Truncated responses despite being under limits

We’ve been experimenting with long requests and structured output on the Gemini 2.5 models, via the Python SDK (google.genai package). Even while setting the max_tokens parameter to the 65535 upper bound on output tokens, though, we often receive truncated responses that are well below the limit:

config = types.GenerateContentConfig(
    http_options=types.HttpOptions(timeout=600000),
    temperature=0.9,
    max_output_tokens=65535,
    response_mime_type="application/json",
    response_schema=SCHEMA,
)

client = genai.Client(api_key=API_KEY)
contents = [
    types.Content(
        role="user",
        parts=[types.Part.from_text(text=PROMPT)],
    )
]
response = await client.aio.models.generate_content(
    model="gemini-2.5-flash-preview-04-17",
    contents=contents,
    config=config,
)

Examining responses for identical prompts, we see varying token counts that are well under 65535

GenerateContentResponseUsageMetadata(cached_content_token_count=None, candidates_token_count=32907, prompt_token_count=58154, total_token_count=123675
GenerateContentResponseUsageMetadata(cached_content_token_count=None, candidates_token_count=17224, prompt_token_count=58154, total_token_count=123676
GenerateContentResponseUsageMetadata(cached_content_token_count=None, candidates_token_count=None, prompt_token_count=58154, total_token_count=123688

sometimes we even get empty responses. Interestingly, finish_reason is always MAX_TOKENS and total_token_count - prompt_token_count is always near the limit.

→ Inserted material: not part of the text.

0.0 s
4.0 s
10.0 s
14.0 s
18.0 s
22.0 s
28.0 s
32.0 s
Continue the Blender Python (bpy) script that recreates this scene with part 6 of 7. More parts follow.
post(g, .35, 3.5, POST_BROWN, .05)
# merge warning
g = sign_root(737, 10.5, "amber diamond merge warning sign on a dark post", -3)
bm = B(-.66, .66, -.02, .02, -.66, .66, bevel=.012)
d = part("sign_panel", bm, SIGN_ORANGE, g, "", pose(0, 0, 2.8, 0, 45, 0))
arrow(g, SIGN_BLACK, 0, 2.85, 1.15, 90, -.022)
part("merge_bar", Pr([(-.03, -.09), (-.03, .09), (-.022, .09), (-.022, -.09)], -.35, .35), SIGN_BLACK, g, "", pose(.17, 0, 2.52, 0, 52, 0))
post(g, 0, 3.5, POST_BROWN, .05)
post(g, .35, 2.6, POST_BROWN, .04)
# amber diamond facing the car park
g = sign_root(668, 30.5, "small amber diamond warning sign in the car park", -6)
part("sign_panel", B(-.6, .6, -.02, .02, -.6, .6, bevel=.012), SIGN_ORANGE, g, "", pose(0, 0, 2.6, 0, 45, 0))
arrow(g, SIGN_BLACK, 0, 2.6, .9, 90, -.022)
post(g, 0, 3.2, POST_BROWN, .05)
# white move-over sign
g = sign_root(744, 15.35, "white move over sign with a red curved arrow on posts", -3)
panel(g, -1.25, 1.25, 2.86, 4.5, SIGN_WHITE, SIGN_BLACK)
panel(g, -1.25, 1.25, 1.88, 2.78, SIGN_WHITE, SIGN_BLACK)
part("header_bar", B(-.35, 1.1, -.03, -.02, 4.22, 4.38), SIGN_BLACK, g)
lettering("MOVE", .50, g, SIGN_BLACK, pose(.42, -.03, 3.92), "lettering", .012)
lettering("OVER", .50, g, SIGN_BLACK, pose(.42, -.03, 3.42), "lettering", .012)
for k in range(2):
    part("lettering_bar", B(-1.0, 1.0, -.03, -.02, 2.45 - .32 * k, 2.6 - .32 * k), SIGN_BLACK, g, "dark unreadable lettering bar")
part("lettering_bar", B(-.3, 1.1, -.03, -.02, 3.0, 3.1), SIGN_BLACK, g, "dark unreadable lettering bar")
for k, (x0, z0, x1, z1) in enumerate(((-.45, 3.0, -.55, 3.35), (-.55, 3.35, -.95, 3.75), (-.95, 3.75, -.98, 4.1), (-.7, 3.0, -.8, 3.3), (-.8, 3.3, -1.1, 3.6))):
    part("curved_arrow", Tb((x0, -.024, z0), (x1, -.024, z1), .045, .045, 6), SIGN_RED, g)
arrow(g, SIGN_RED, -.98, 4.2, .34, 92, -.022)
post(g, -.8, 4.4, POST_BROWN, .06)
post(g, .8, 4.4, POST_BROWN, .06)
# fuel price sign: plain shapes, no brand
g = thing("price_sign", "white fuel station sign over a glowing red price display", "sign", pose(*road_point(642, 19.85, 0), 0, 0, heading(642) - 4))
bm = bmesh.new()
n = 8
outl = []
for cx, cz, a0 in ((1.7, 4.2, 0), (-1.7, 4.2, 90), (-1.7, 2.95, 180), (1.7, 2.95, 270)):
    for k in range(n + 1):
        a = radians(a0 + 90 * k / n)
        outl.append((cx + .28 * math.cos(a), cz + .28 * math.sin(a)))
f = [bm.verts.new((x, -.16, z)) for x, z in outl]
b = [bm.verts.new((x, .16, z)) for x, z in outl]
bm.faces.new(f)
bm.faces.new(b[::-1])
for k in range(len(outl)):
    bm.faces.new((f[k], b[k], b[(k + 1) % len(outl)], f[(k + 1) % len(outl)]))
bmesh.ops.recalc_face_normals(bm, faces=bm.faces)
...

What explains this behavior? Are we actually already running up against output limits, even though the response doesn’t seem to reflect that? Given that we’re getting schematized responses back, truncated responses mean malformed JSON. Is there anything we can do to work around this and get properly-formed JSON responses back?

1 Like

Hi @jdtan , Welcome to the forum.

Is this happening with the new Gemini 2.5 version, gemini-2.5-pro-preview-06-05 or gemini-2.5-flash-preview-05-20?"

1 Like

It’s happening on the latest flash version. There is a big thread here Truncated Response Issue with Gemini 2.5 Flash Preview - #31 by Emir_Arditi that shows several people having the issue.